Nasomatto created Black Afgano as an homage to quality hashish. I was intrigued by the use of cannabis whereas Justin was delighted by the use of wood for the bottle stopper. I sprayed his right wrist (he insisted) and we were treated to a wonderful opening of dark, strong woodsy notes. My nose didn’t pick up any cannabis, but the smell was so wonderful I wasn’t complaining. The fragrance retails for $185 which I found surprising as I actually thought it was more. It didn’t take long for the middle notes to give way to a powdery base that sat on Justin’s skin until he vigorously scrubbed his wrist.

I decided to have a go at the juice so, I looked on Fragrantica for the note composition. I expected to see Sandalwood in the base but it was Oud and Incense. That incense accord must have chock full of sandalwood to leave that lasting impression so strongly on Justin’s wrist. The middle notes were tobacco, coffee, woods, and resins. I have tried so many times to use coffee but that note is an elusive lil’ critter. The top notes are cannabis and green notes. If I wanted to make a successful blend, I had to start with creating incense, wood, and green accords.

What does it mean to be “green”? The notes are herbaceous and reminiscent of fresh-cut grass. Clary sage, juniper, cedarwood, and lavender feature heavily in green notes. I started with these four notes as my base. The resin galbanum is believed to impart a “green” note but it also has a lingering acrid smell. I used verbena to counter galbanum, and hay absolute to counter the verbena. Hay absolute is thick and requires a hot water bath to ensure blending. I felt like I was living an Alberto V05 commercial. Lastly I added seaweed absolute because I read somewhere that sea plants lend themselves beautifully as green notes. The final product was herbaceous and physically was the color green. I chalk that up to success.

The incense accord was not terribly difficult to create as I have oodles (OODLES!) of resins.
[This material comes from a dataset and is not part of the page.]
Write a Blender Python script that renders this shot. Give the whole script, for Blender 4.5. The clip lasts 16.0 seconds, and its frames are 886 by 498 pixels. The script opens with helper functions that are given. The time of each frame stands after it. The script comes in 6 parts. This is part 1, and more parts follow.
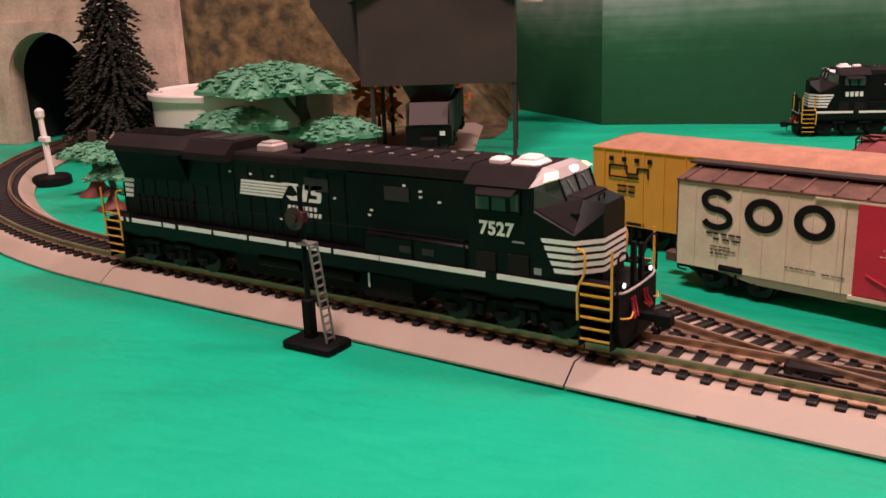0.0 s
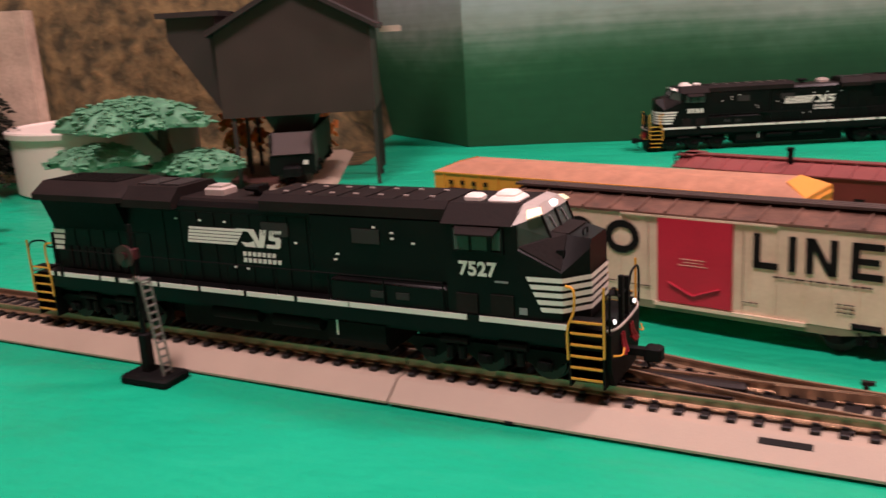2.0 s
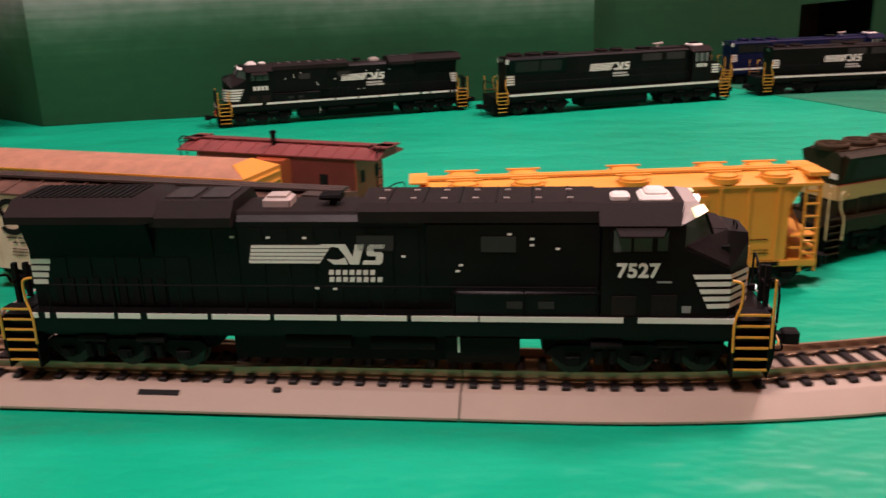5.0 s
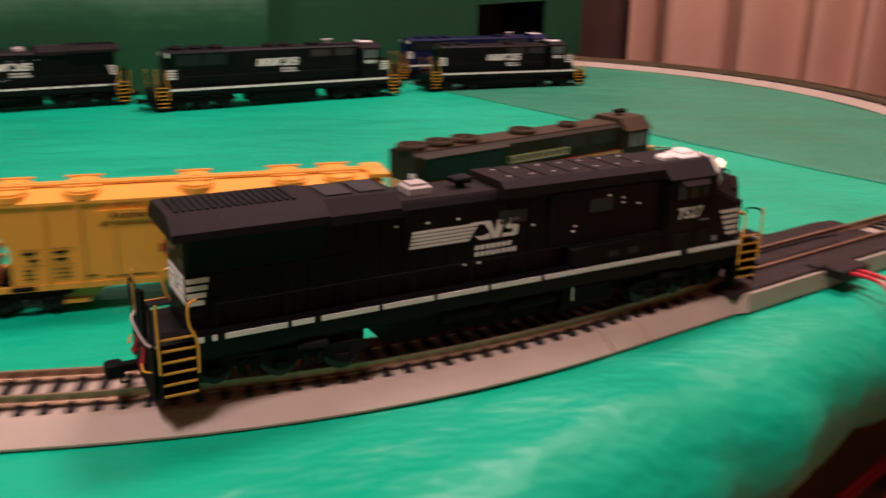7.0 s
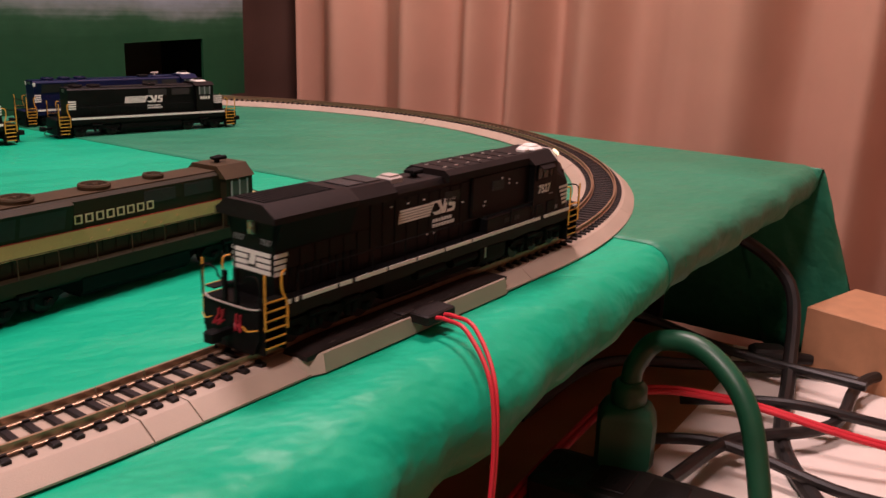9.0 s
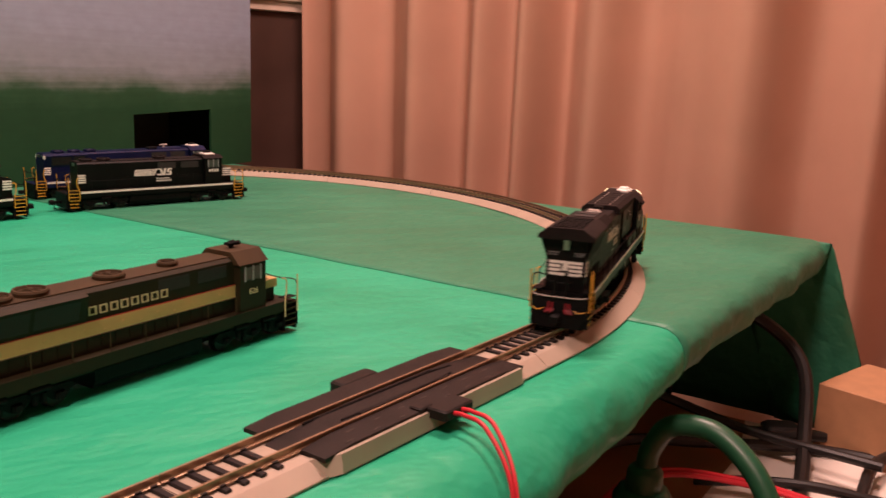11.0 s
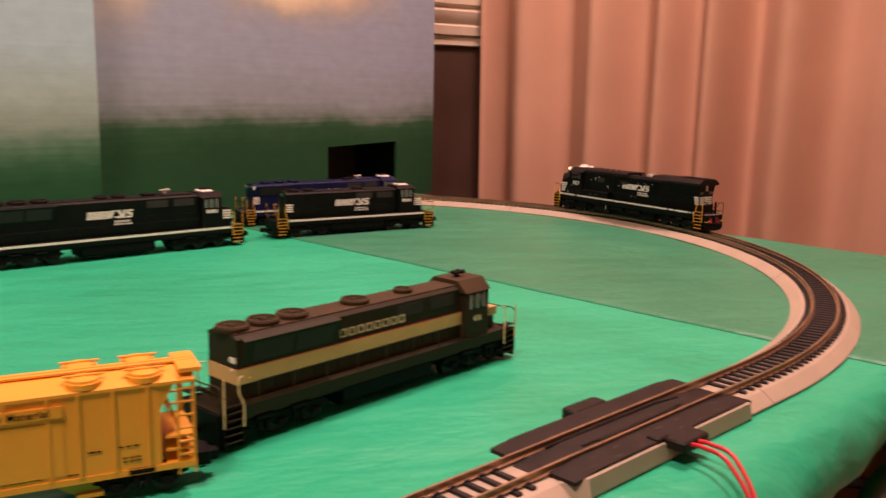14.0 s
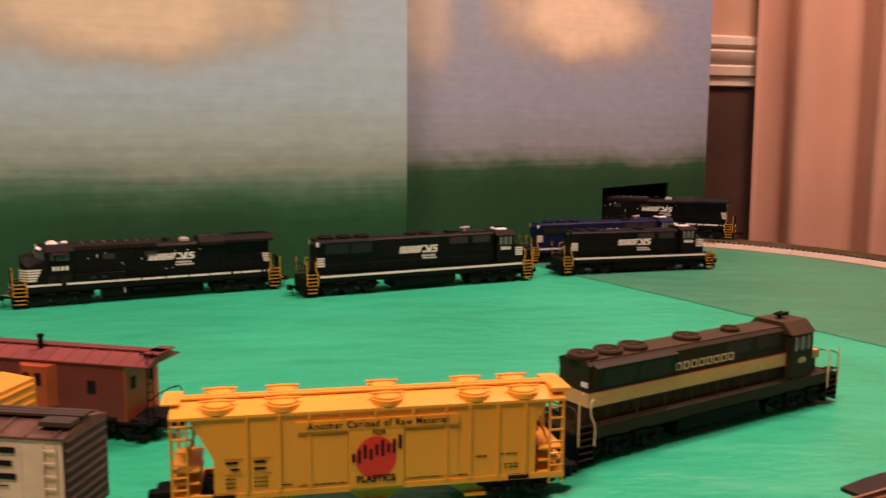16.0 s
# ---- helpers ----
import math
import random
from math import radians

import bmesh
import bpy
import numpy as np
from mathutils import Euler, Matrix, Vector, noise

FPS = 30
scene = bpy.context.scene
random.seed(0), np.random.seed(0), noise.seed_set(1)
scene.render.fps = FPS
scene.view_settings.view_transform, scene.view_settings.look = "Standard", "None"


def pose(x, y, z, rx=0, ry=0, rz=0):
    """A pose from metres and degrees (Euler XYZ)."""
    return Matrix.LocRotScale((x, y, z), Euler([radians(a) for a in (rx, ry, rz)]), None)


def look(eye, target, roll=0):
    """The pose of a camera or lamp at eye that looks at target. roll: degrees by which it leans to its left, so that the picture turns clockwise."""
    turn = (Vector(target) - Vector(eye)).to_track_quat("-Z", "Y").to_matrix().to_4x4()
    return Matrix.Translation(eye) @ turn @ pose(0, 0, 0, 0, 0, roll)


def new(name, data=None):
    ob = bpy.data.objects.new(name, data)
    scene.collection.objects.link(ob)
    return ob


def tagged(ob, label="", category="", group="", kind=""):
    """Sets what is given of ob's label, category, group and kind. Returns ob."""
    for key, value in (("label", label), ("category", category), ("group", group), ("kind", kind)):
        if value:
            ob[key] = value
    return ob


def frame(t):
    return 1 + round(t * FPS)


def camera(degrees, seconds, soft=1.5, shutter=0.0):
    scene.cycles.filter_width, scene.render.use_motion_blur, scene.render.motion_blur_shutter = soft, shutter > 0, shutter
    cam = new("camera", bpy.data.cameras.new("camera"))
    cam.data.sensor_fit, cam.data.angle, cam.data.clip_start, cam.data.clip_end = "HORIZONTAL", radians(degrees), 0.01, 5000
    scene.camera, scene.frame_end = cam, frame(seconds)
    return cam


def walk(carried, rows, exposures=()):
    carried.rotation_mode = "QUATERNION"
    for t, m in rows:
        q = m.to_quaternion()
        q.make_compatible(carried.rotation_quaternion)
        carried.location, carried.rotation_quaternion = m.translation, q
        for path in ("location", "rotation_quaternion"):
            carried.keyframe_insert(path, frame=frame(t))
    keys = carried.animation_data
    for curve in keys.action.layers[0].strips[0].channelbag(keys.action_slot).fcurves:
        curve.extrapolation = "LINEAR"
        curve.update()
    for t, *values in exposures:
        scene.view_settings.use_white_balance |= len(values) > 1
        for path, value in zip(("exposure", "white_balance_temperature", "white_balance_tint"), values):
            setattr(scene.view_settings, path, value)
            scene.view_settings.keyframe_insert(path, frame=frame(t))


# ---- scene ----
cam = camera(53.27, 16.0, shutter=0.5)
PATH = [
    (0, (0.1169, -0.2365, 0.1196), (-0.9719, 1.3561, -0.4079), -2.23),
    (0.5, (0.1187, -0.2361, 0.1224), (-0.9631, 1.3688, -0.3813), -2.39),
    (1, (0.1251, -0.2344, 0.1195), (-0.9265, 1.3865, -0.3972), -2.79),
    (1.5, (0.1314, -0.2344, 0.1214), (-0.8674, 1.4215, -0.3889), -2.67),
    (2, (0.1492, -0.2362, 0.1237), (-0.7541, 1.4797, -0.3661), -3.42),
    (2.5, (0.1677, -0.2387, 0.1255), (-0.5654, 1.5468, -0.3987), -1.94),
    (3, (0.1916, -0.2472, 0.1373), (-0.4279, 1.5867, -0.3655), -2.13),
    (3.5, (0.2051, -0.2523, 0.1404), (-0.3174, 1.6078, -0.3762), -1.56),
    (4, (0.2179, -0.2528, 0.1378), (-0.2123, 1.6173, -0.4255), -1.24),
    (4.2, (0.2235, -0.2502, 0.1347), (-0.1695, 1.6250, -0.4388), -1.29),
    (6.3, (0.2929, -0.2604, 0.1444), (0.3110, 1.6431, -0.4690), -0.32),
    (6.5, (0.2950, -0.2609, 0.1428), (0.3449, 1.6443, -0.4638), 0.33),
    (7, (0.3344, -0.2508, 0.1432), (0.6615, 1.6214, -0.4795), 1.16),
    (7.5, (0.3618, -0.2421, 0.1431), (0.9345, 1.5762, -0.4616), 1.94),
    (8, (0.3830, -0.2368, 0.1436), (1.0616, 1.5585, -0.4186), 1.31),
    (8.5, (0.4033, -0.2346, 0.1439), (1.2504, 1.4916, -0.4062), 1.70),
    (8.7, (0.4080, -0.2353, 0.1443), (1.3097, 1.4650, -0.3995), 1.78),
    (10.8, (0.4093, -0.2304, 0.1554), (1.3658, 1.4747, -0.2666), 1.62),
    (11, (0.4039, -0.2255, 0.1589), (1.3373, 1.4974, -0.2419), 2.05),
    (11.5, (0.3992, -0.2139, 0.1529), (1.2919, 1.5283, -0.2564), 1.05),
    (12, (0.3971, -0.2123, 0.1537), (1.2675, 1.5418, -0.2535), 0.99),
    (12.5, (0.3938, -0.2109, 0.1555), (1.2368, 1.5572, -0.2483), 0.92),
    (13, (0.3854, -0.2059, 0.1559), (1.1714, 1.5889, -0.2452), 0.99),
    (13.5, (0.3808, -0.2186, 0.1604), (1.1170, 1.6044, -0.2067), 0.49),
    (14, (0.3600, -0.2248, 0.1631), (0.9831, 1.6433, -0.1861), 1.04),
    (14.5, (0.3401, -0.2346, 0.1659), (0.8360, 1.6785, -0.1409), 1.26),
    (15, (0.3317, -0.2377, 0.1659), (0.7493, 1.6944, -0.1382), 1.13),
    (15.5, (0.3146, -0.2432, 0.1657), (0.5602, 1.7203, -0.1253), 0.94),
    (16, (0.2969, -0.2527, 0.1679), (0.4058, 1.7261, -0.1019), 0.37),
]
LIGHTNESS = [(0, 0.15, 5950, 19), (2, 0.06, 5950, 19), (4, -0.05, 5900, 17), (6.3, -0.19, 5800, 14), (8.7, -0.17, 5850, 15), (10.8, -0.09, 7050, 25), (13, -0.06, 7100, 25), (14, 0.00, 7250, 24), (16, -0.08, 7200, 23)]
walk(cam, [(t, look(eye, target, roll)) for t, eye, target, roll in PATH], LIGHTNESS)

# ---- track plan: one centre line, s = 0 at the first joint ----
HALF, RAIL_Z, GAUGE = 0.0245, 0.0112, 0.0180
L_X, L_R = -0.24, 0.4800
L_C = (L_X, HALF + L_R)
A_R, A_X, A_H = 0.4287, 0.2595, radians(25.35)
B_C, B_R = (0.4745, 0.6197), 0.4858
A_END = (A_X + A_R * math.sin(A_H), HALF + A_R * (1 - math.cos(A_H)))
B_START = (B_C[0] + B_R * math.sin(A_H), B_C[1] - B_R * math.cos(A_H))
S_LEN = math.hypot(B_START[0] - A_END[0], B_START[1] - A_END[1])
S_HEAD = math.atan2(B_START[1] - A_END[1], B_START[0] - A_END[0])
S1 = A_X
S2 = S1 + A_R * A_H
S3 = S2 + S_LEN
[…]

Frankincense, olibanum, myrrh, opopanax, benzoin, labdanum, and a drop of sandalwood. Y’know, nothing crazy.

I am severely lacking a good, diverse amount of wood notes for a woodsy accord. My blend uses guaiacwood, cedar, patchouli, nagarmotha, cypress, and muhuhu. I would love to get my hands on Buddha wood, eaglewood, and oak wood, however I am trying to use what I already have because have I mentioned this is a very expensive hobby?

I created a trial batch of the juice and gave it a dip with a fragrance testing strip. The top note of cannabis was present and rather lovely with the green notes. The coffee notes is elusive as ever, but the woodsy note was uplifting. The base finished to a spicy oud attar, not at all powdery like Black Afgano. I was pretty darn happy with the finished product, to be honest. I wouldn&rsuqo;t mind if the woodsy notes were a bit deeper and I would love for the coffee note to make its presence known.

Resisting urge to look at essential oils online.